- Your task:
Retype all of the listing exactly, passing over any picture you find.

- Information supplied:
---*---
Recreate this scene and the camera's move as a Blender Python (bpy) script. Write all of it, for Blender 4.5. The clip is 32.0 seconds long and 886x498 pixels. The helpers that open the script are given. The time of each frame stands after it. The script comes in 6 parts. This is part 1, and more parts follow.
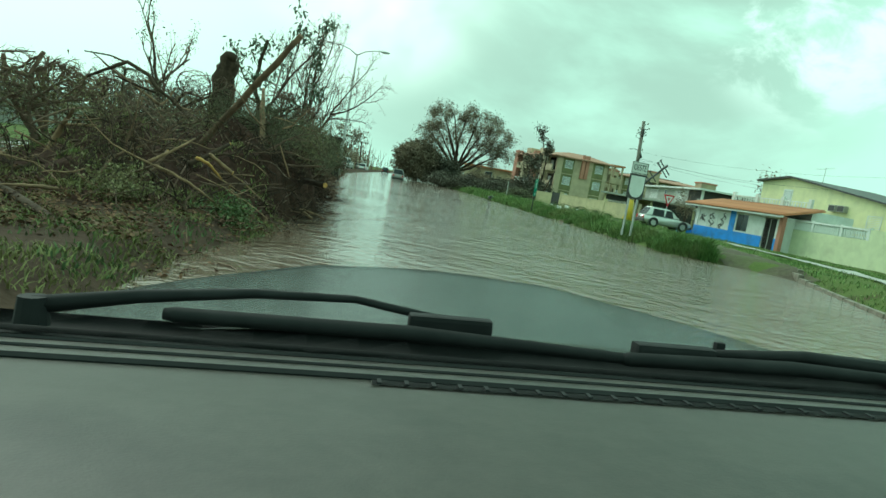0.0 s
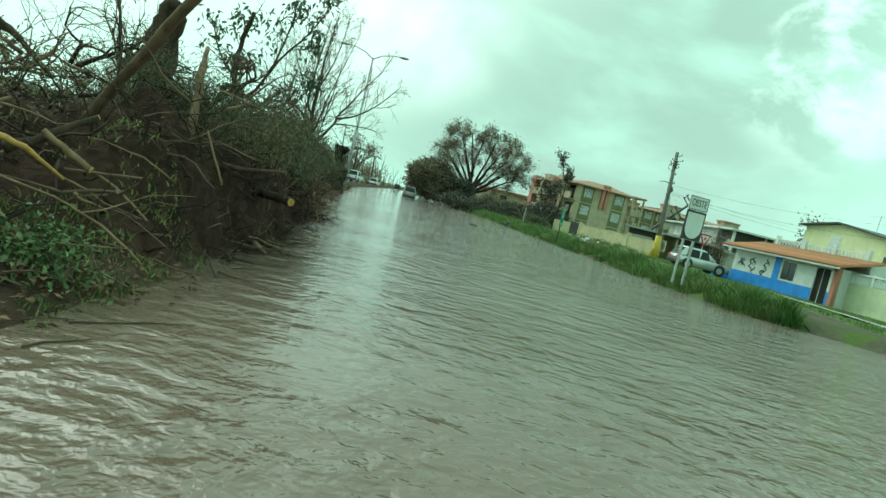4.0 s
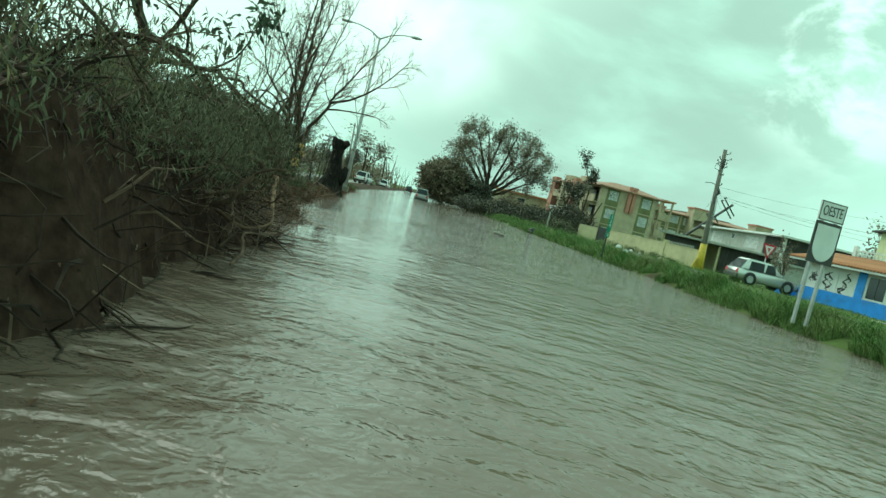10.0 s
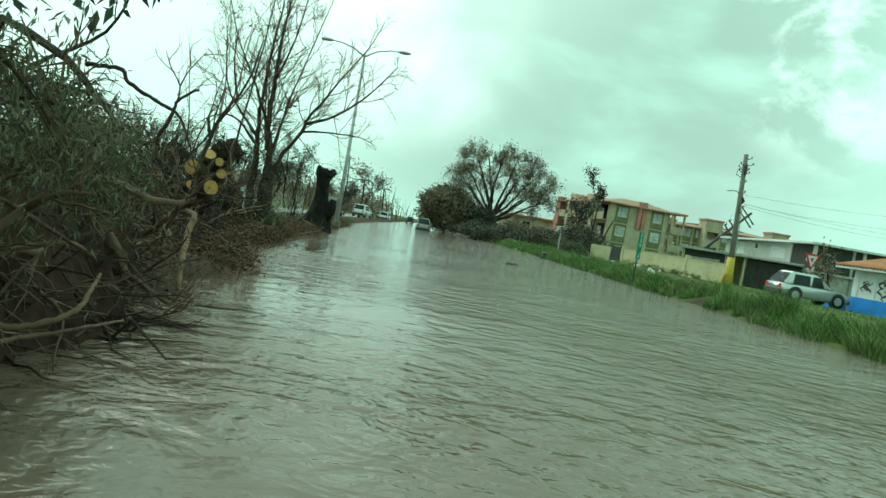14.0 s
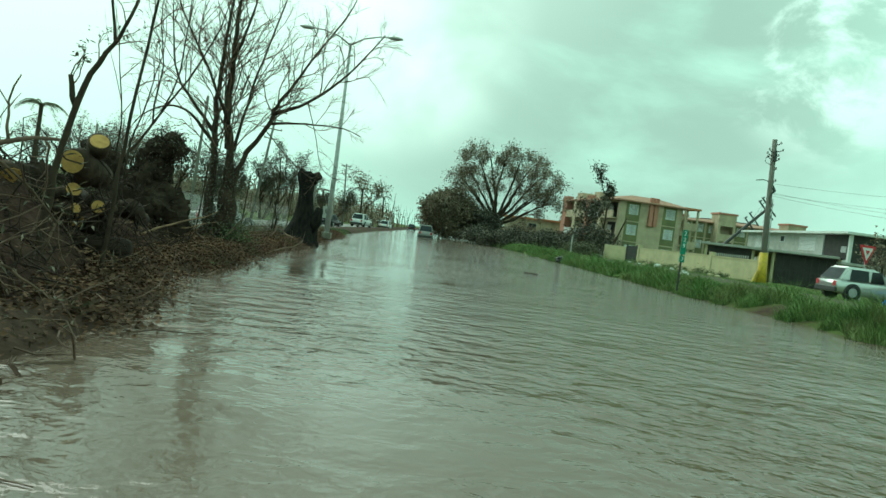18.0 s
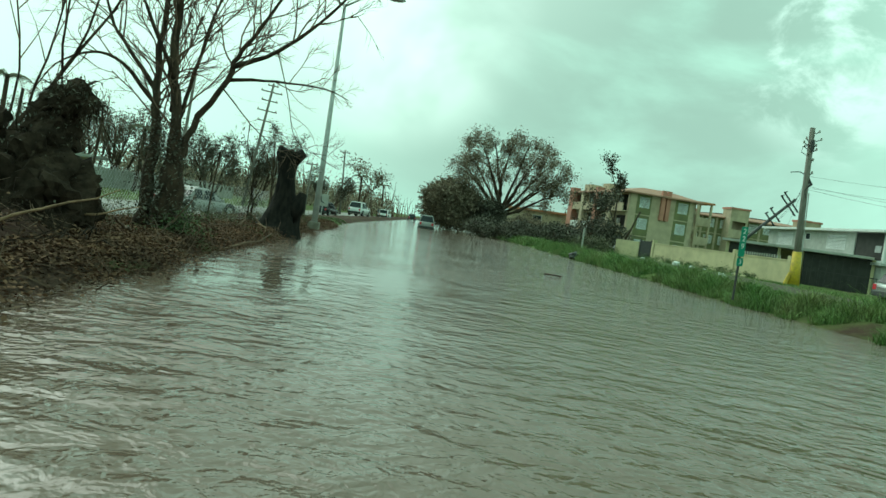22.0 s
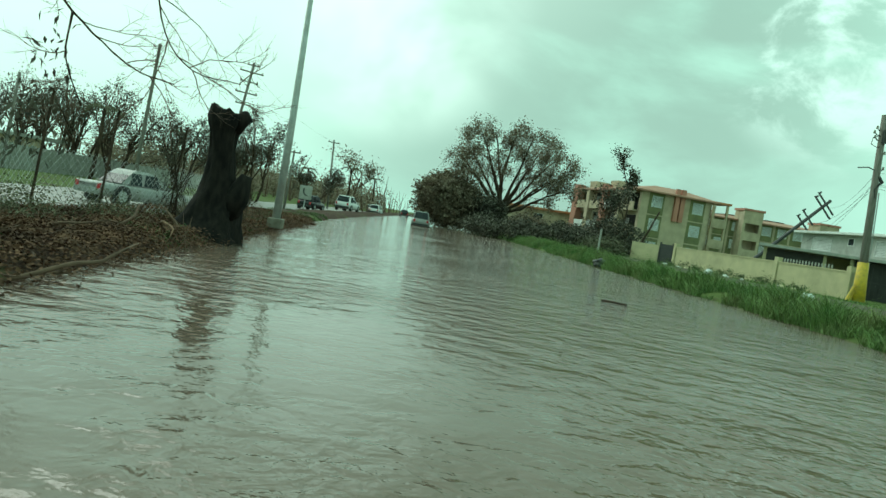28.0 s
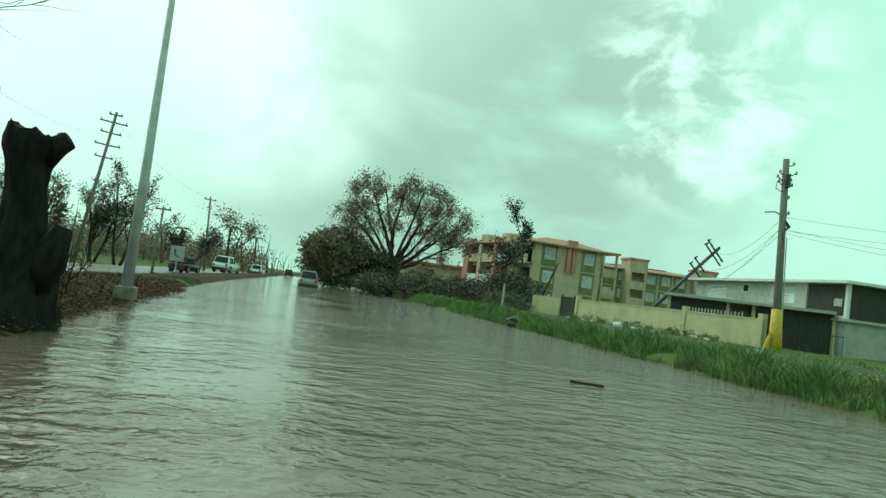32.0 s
---*---
- Exercise response:
Recreate this scene and the camera's move as a Blender Python (bpy) script. Write all of it, for Blender 4.5. The clip is 32.0 seconds long and 886x498 pixels. The helpers that open the script are given. The time of each frame stands after it. The script comes in 6 parts. This is part 1, and more parts follow.
0.0 s
4.0 s
10.0 s
14.0 s
18.0 s
22.0 s
28.0 s
32.0 s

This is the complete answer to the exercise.